The aim of our app is to show you that the benefits you gain from giving up smoking get greater all the time. We do this because we believe the clearer you are about the advantages of staying smoking free and the disadvantages of returning to smoking, the more able you’ll be to resist cravings, suffer withdrawal and kick this habit for good.

Which is why we’ve redesigned the dashboard. Our main goal was to make your health improvements and recent badges easier to see. We also wanted to make the time smoke free and money saved figures nicer to look at. And for Pro users, we wanted to put today’s mission on the dashboard in a not too subtle attempt to encourage you do complete it (more missions completed = greater chance of success).

Our approach, as always, is based on psychological theory and behaviour change techniques. The psychological theory is Rothman’s model of behaviour maintenance, which says we start a new behaviour when we’re optimistic about what that behaviour will bring. But we maintain a new behaviour only when we are satisfied with the things that behaviour has brought.

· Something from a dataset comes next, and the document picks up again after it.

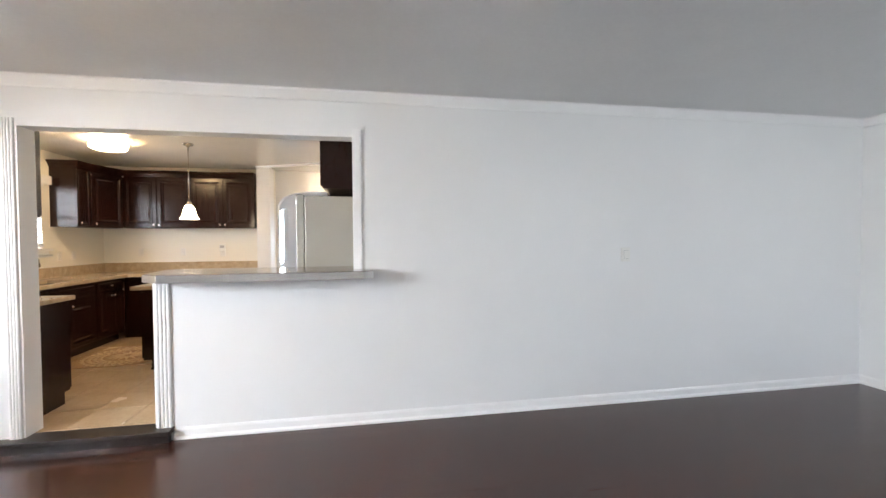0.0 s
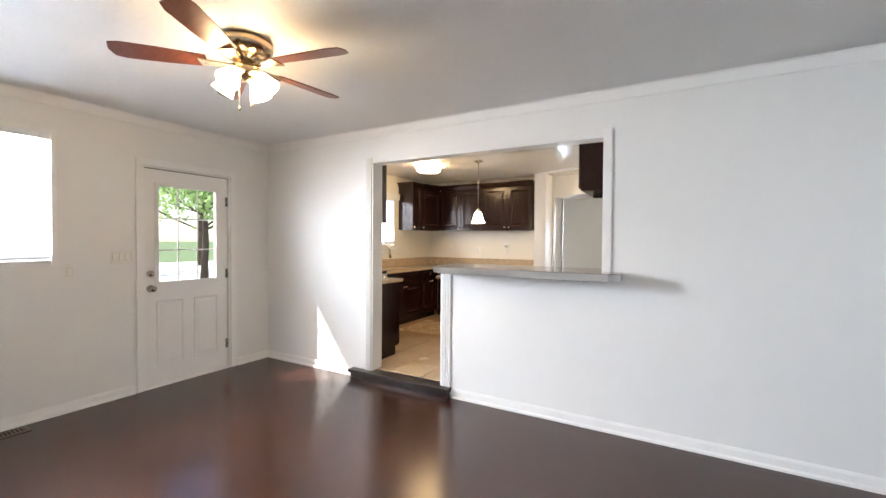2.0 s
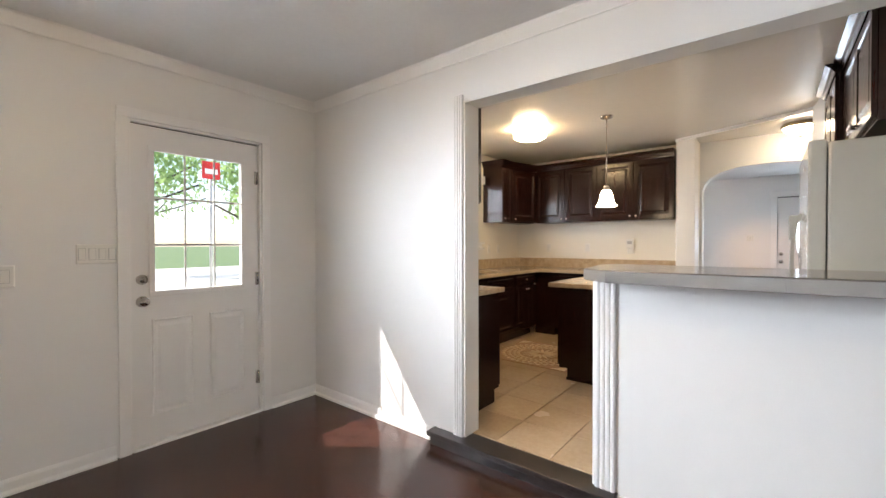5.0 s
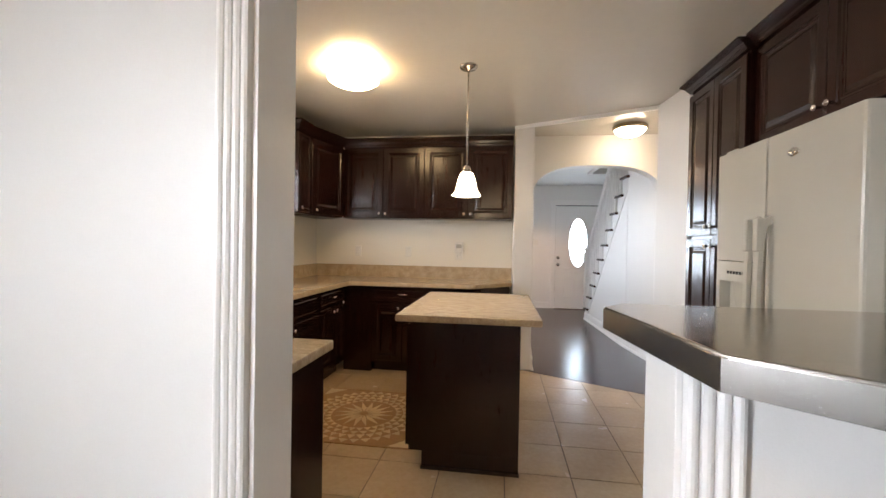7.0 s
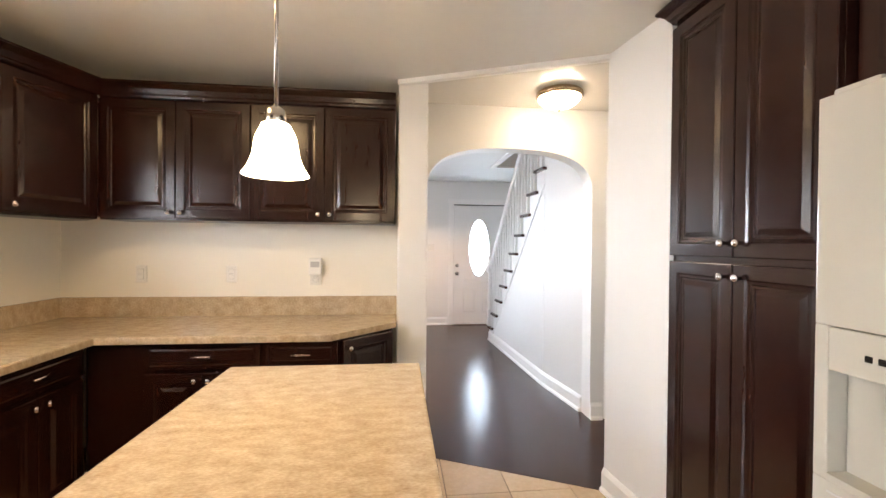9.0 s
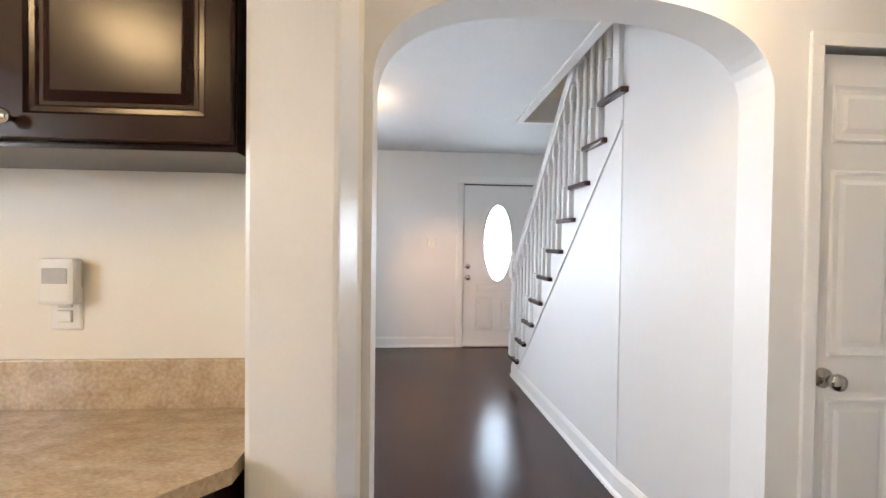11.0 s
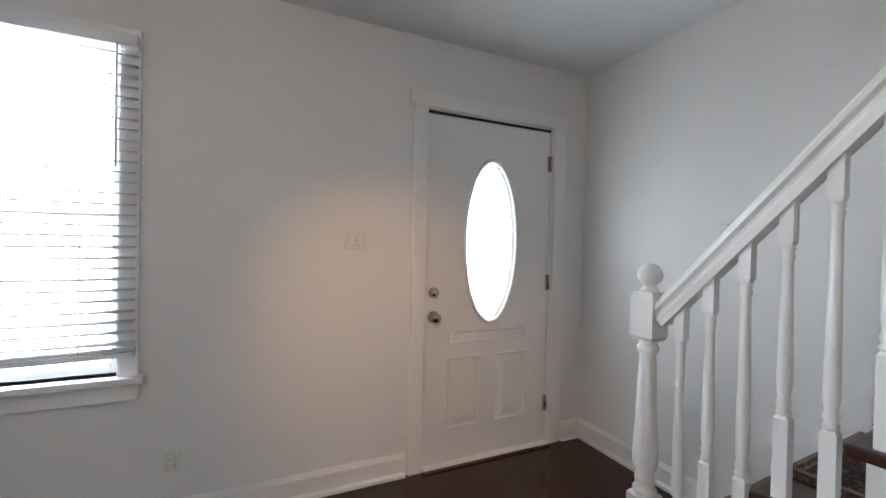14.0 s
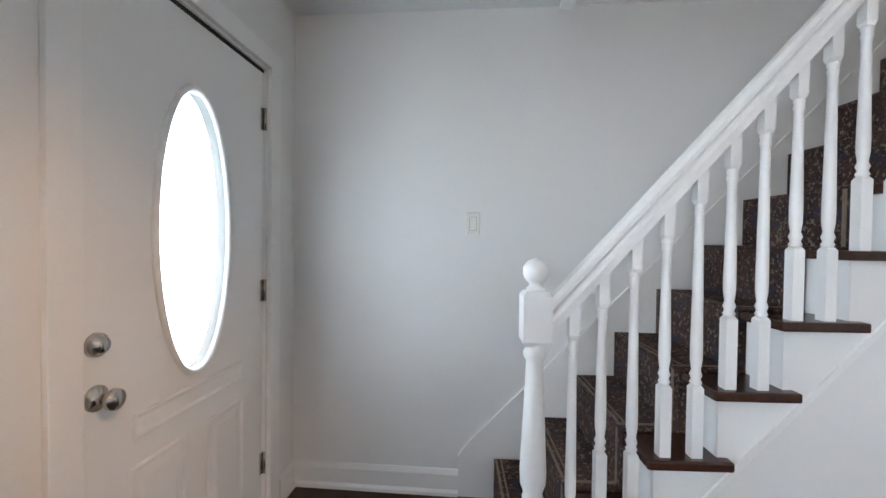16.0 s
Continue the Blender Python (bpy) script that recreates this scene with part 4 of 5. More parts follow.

Which in smoking means to help you stay smoke free we need to help you feel satisfied with all the things giving up smoking has brought, such as money, time, health and as many more as we can think of.

The behaviour change techniques (on the dashboard) include boosting your motivation and self-confidence, providing rewards, preventing relapse and identifying reasons to want to stop smoking. There are plenty more behaviour change techniques in the app, and I’ll write more about them in the future.

For now, we really hope you like what we’ve done. We know change isn’t always welcome, especially when you’ve not asked for it. But we want to help you stop smoking and think our dashboard could make that a little more likely.